Maine’s building stock is the oldest in the country, and we waste an astonishing amount of heating fuel. This isn’t academic for me. I see it on roofs when I drive to work. Snowmelt patterns and ice dams don’t form over correctly insulated attics. When I step into a building, I study the drafts and notice where cobwebs (a sign of air movement) have been spun. And my customers feel the difference when my crew is done and the home is warmer and more comfortable.
My company has upgraded the efficiency of 400 buildings with an average savings of $900 per year. Our customers typically see a 15- to 30-percent (per year) return on their investment because of these savings. We exist because the vast majority of Maine’s buildings (including a half a million homes) waste 20-50 percent of their heating fuel every year.
It boggles my mind that Augusta hasn’t stepped up investment in efficiency incentives, designed to help people afford weatherization upgrades. Wasted heat siphons hundreds of millions of dollars from the local economy each year — money that could be used to boost the savings and buying power of Maine households. Further, energy efficiency projects require local workers. In four short years, I’ve grown my company from three to 20 people. I even enticed my sister’s family back home, overcoming the trend most young Mainers face.
The majority of our elderly cannot afford the upfront cost of a weatherization upgrade. When Maine provided rebates through the federal stimulus package, homeowners signed up by the thousands to weatherize their homes. But the incentives have largely evaporated. Efficiency Maine still has an excellent loan program, but it’s not enough. There needs to be a carrot to spark the market again.

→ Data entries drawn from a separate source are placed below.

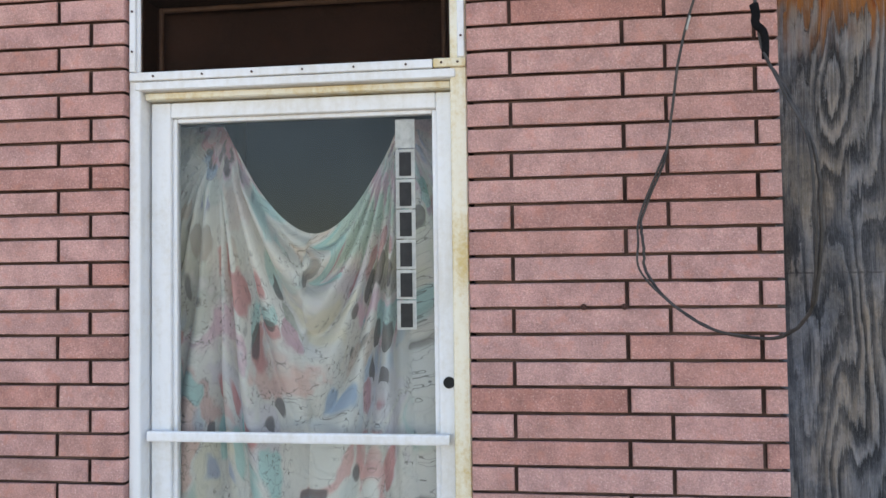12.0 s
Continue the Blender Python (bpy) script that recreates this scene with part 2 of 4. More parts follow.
    if worn:
        k = None
        for a, b, hu, hw in worn:
            d = ((u - a) / hu).pow(2.0) + ((w - b) / hw).pow(2.0)
            q = (d + (spots - 0.5) * 2.0 + (patch - 0.5) * 1.2 + (fib2 - 0.5) * 0.8).range(1.02, 0.94)
            k = q if k is None else k.max(q)
        bare = (tone + (fib2 - 0.5) * 0.7).ramp((0.16, (0.05, 0.035, 0.022)), (0.34, (0.26, 0.20, 0.13)), (0.52, (0.44, 0.37, 0.26)), (0.8, (0.62, 0.55, 0.42)))
        c = m.mix(k.clamp() * 0.95, c, bare)
    for a, b, hu, hw in soot:
        d = ((u - a) / hu).pow(2.0) + ((w - b) / hw).pow(2.0)
        c = m.mix((d * 0.8 + (spots - 0.5) * 2.6 + (mottle - 0.5) * 2.0 + (fib2 - 0.5) * 2.0 + (patch - 0.5) * 1.4).range(1.1, 0.1) * soot_weight, c, (0.020, 0.019, 0.020))
    if halo is not None:
        c = m.mix(halo.clamp() * 0.15 * spots.range(0.35, 0.6), c, tuple(x * 1.25 for x in light))
    if rusty is not None:
        c = m.mix(rim.clamp() * 0.8 * mottle.range(0.36, 0.5), c, (0.028, 0.018, 0.014))
        c = m.mix(rusty.clamp() * 0.9, c, m.mix((spots * 0.5 + fine * 0.5).range(0.38, 0.62), (0.075, 0.026, 0.012), (0.27, 0.118, 0.042)))
    if knot is not None:
        c = m.mix(knot.clamp() * 0.95, c, (0.014, 0.011, 0.010))
    m.b.inputs["Sheen Weight"].default_value = sheen
    m.b.inputs["Sheen Roughness"].default_value = 0.45
    bump = plateau * 0.4 * band + pale * 0.9 * ridge - shade * 0.5 * ridge + fib * 0.6 + fib2 * 0.5 + fine * 0.4 - crack * cracks * 0.6
    return m.done(c, 0.82, 0, bump, 0.007, 0.22)


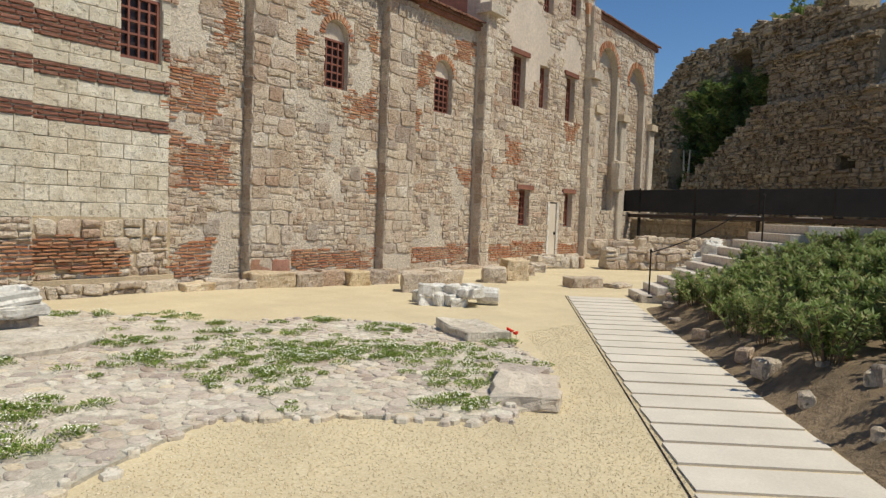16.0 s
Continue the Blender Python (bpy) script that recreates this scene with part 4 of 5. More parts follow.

Strategic investment in efficiency is the most intelligent way to protect our elderly from winter’s bite, while creating jobs and redirecting millions of dollars back into our local economy.
My folks were lucky. But what about the hundreds of thousands that I can’t afford to help?
It’s time for Augusta to wake up, invest in efficiency and bring our elders in from the cold once and for all.
Joshua Wojcik is the president of Upright Frameworks, a family-owned construction and weatherization company based in Wilton.